--- start Source material ---

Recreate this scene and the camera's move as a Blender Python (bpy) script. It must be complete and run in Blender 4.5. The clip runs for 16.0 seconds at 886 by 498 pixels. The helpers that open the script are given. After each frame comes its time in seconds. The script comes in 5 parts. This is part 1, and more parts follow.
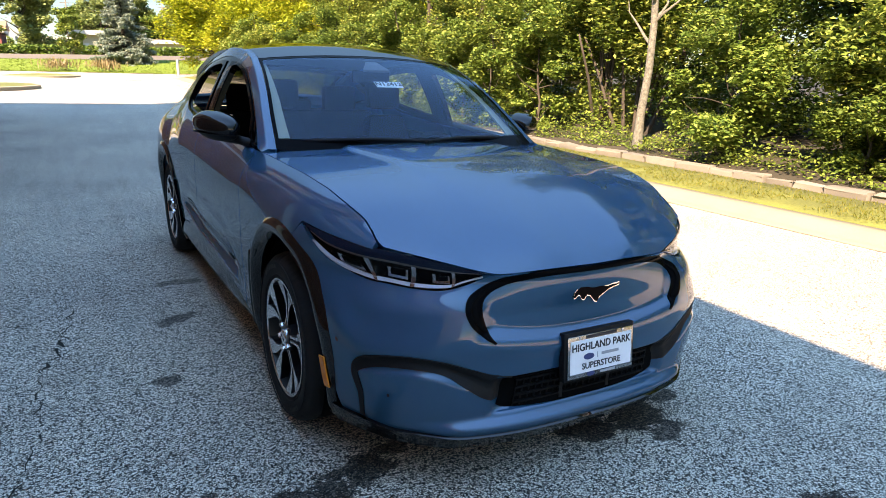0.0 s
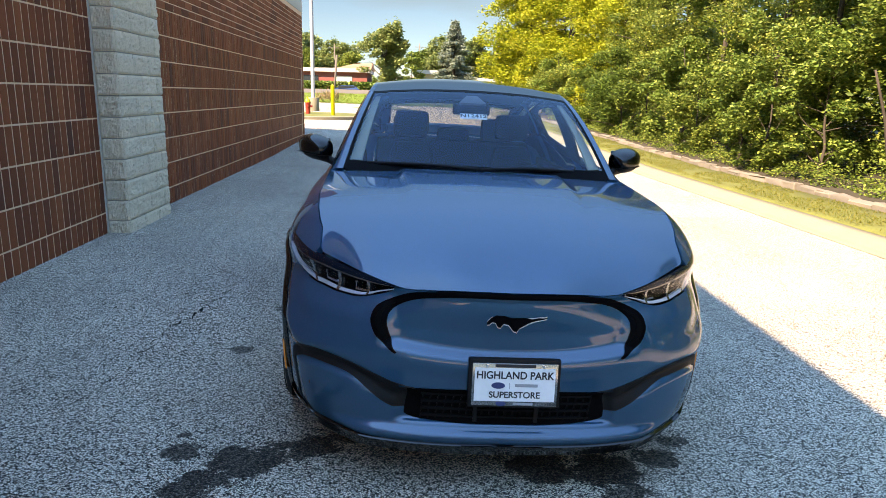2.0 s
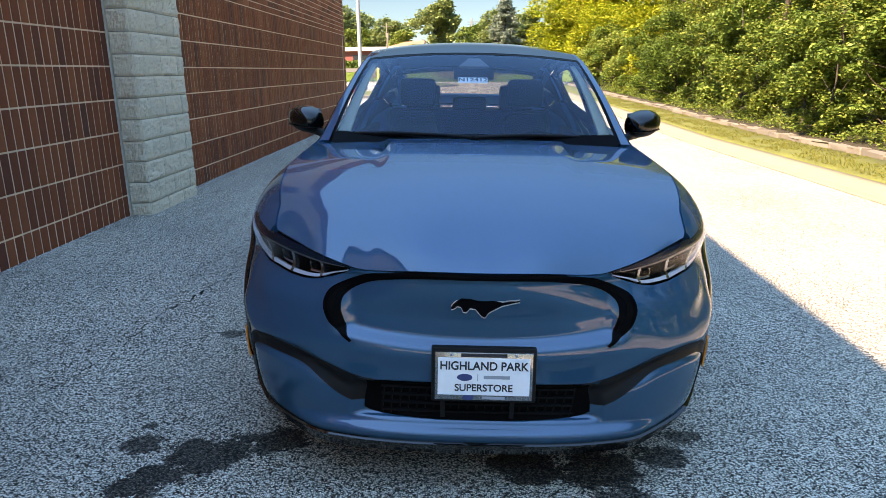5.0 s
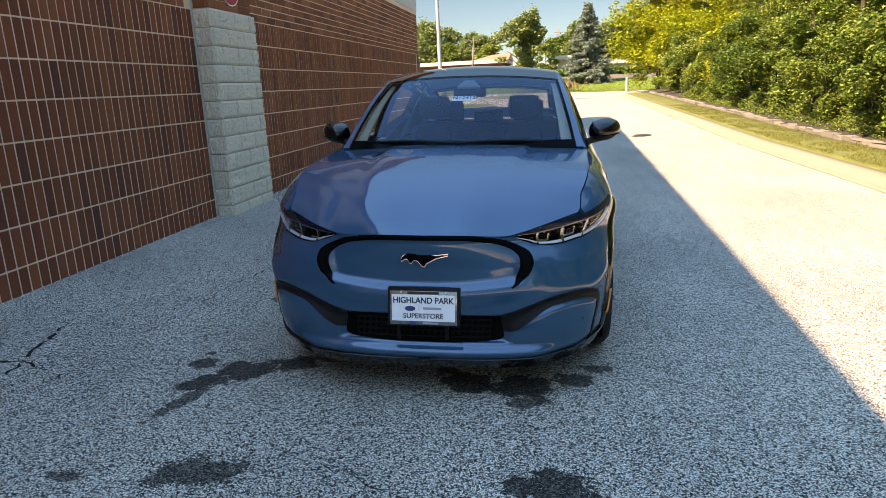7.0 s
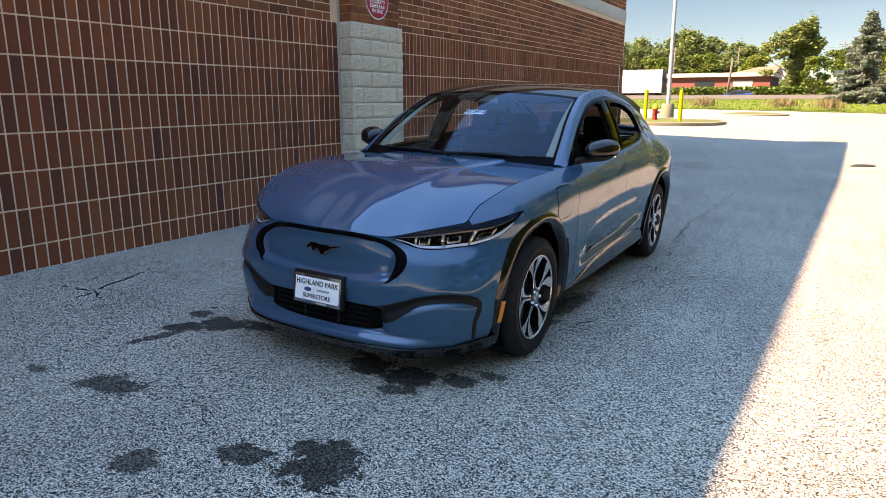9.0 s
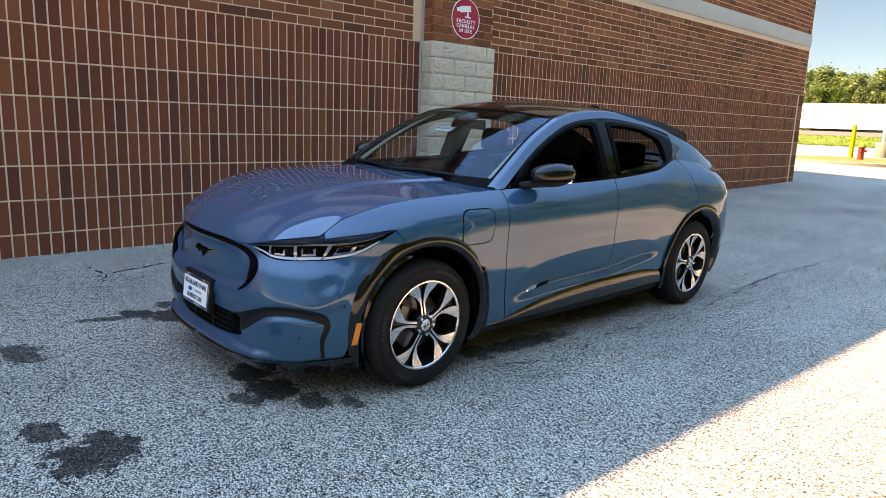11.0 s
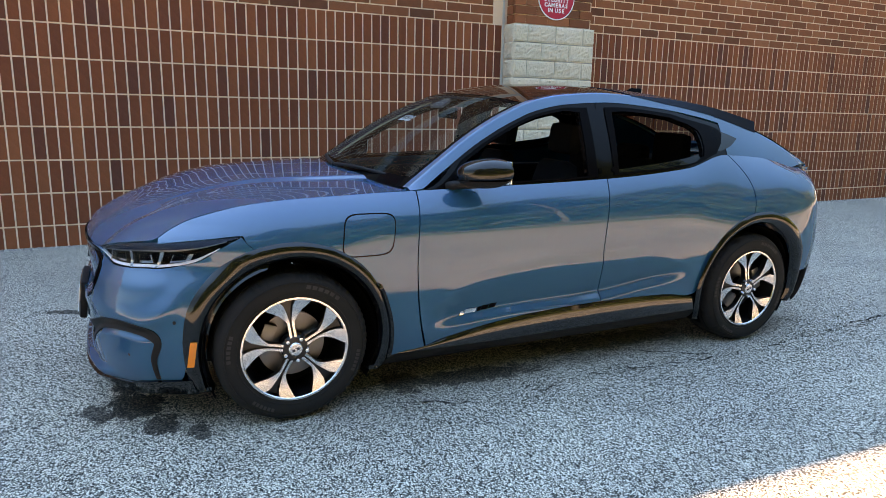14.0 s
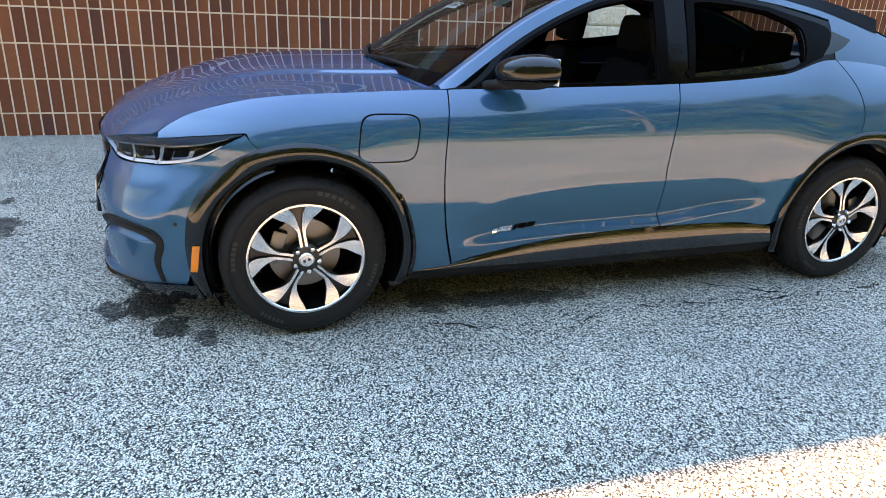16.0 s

--- end Source material ---

[Task prompt] Replicate the material above verbatim; images stay out of the copy.

[Answer below]
Recreate this scene and the camera's move as a Blender Python (bpy) script. It must be complete and run in Blender 4.5. The clip runs for 16.0 seconds at 886 by 498 pixels. The helpers that open the script are given. After each frame comes its time in seconds. The script comes in 5 parts. This is part 1, and more parts follow.
0.0 s
2.0 s
5.0 s
7.0 s
9.0 s
11.0 s
14.0 s
16.0 s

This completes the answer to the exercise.